*Available records:*

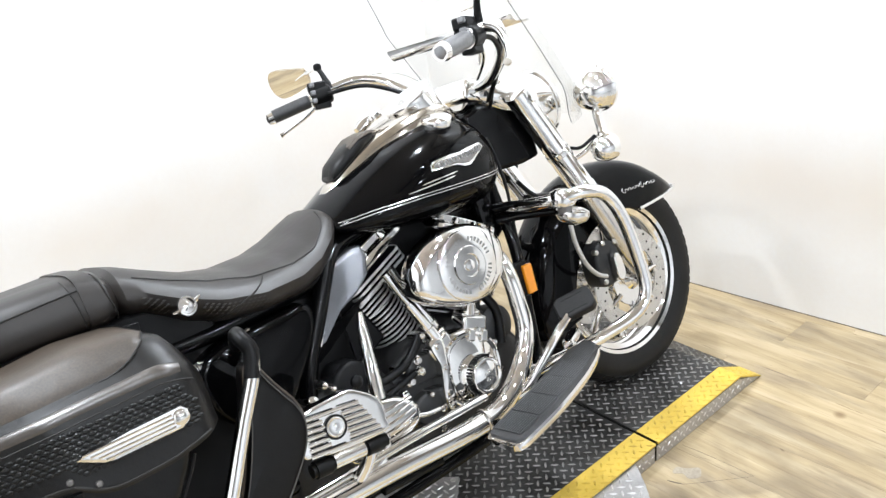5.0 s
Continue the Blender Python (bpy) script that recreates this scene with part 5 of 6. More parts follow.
# -- exhaust --
def exhaust(s):
    flip = s > 0
    bm = bmnew()
    tube(bm, [(1.088, -0.10, 0.60), (1.100, -0.165, 0.575), (1.104, -0.186, 0.525), (1.102, -0.194, 0.455), (1.094, -0.198, 0.385), (1.052, -0.204, 0.318), (0.985, -0.212, 0.270), (0.875, -0.222, 0.250), (0.60, -0.230, 0.278), (0.30, -0.240, 0.303), (0.17, -0.250, 0.320)],
         [0.016, 0.018, 0.020, 0.021, 0.022, 0.024, 0.0245, 0.0245, 0.024, 0.023, 0.024], 18)
    pipe = part("exhaust_pipe", bm, M_CHROME, bike, "chrome exhaust pipe with heat shield", mirror=flip)
    if not flip:
        bm = bmnew()
        tube(bm, [(0.716, -0.145, 0.588), (0.707, -0.150, 0.553), (0.693, -0.158, 0.490), (0.677, -0.170, 0.420), (0.658, -0.186, 0.352), (0.622, -0.208, 0.305), (0.575, -0.224, 0.292)], [0.008, 0.014, 0.0215, 0.0255, 0.0245, 0.021, 0.014], 18, squash=0.8)
        part("rear_heat_shield", bm, M_CHROME, pipe, "chrome rear header shield")
        bm = bmnew()
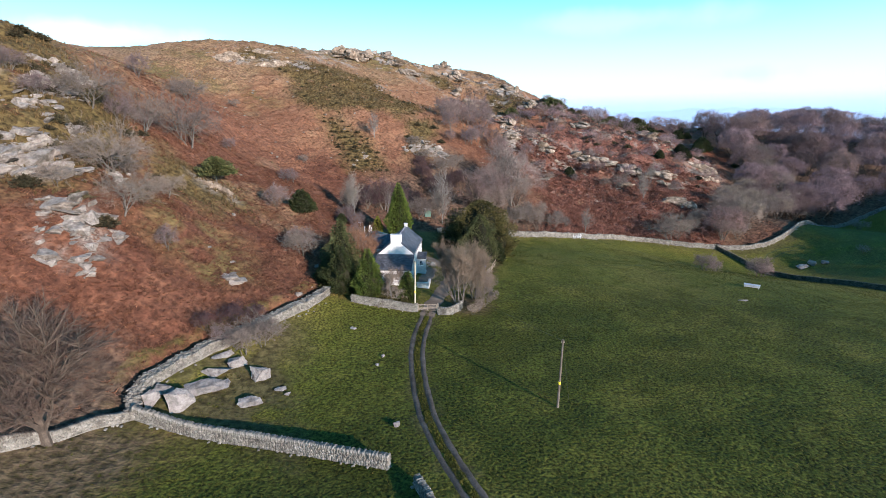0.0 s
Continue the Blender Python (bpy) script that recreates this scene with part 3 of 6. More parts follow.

*Request:*
Transcribe all the data word for word; the images stay out.

*Finished exercise:*
5.0 s
Continue the Blender Python (bpy) script that recreates this scene with part 5 of 6. More parts follow.
# -- exhaust --
def exhaust(s):
    flip = s > 0
    bm = bmnew()
    tube(bm, [(1.088, -0.10, 0.60), (1.100, -0.165, 0.575), (1.104, -0.186, 0.525), (1.102, -0.194, 0.455), (1.094, -0.198, 0.385), (1.052, -0.204, 0.318), (0.985, -0.212, 0.270), (0.875, -0.222, 0.250), (0.60, -0.230, 0.278), (0.30, -0.240, 0.303), (0.17, -0.250, 0.320)],
         [0.016, 0.018, 0.020, 0.021, 0.022, 0.024, 0.0245, 0.0245, 0.024, 0.023, 0.024], 18)
    pipe = part("exhaust_pipe", bm, M_CHROME, bike, "chrome exhaust pipe with heat shield", mirror=flip)
    if not flip:
        bm = bmnew()
        tube(bm, [(0.716, -0.145, 0.588), (0.707, -0.150, 0.553), (0.693, -0.158, 0.490), (0.677, -0.170, 0.420), (0.658, -0.186, 0.352), (0.622, -0.208, 0.305), (0.575, -0.224, 0.292)], [0.008, 0.014, 0.0215, 0.0255, 0.0245, 0.021, 0.014], 18, squash=0.8)
        part("rear_heat_shield", bm, M_CHROME, pipe, "chrome rear header shield")
        bm = bmnew()
0.0 s
Continue the Blender Python (bpy) script that recreates this scene with part 3 of 6. More parts follow.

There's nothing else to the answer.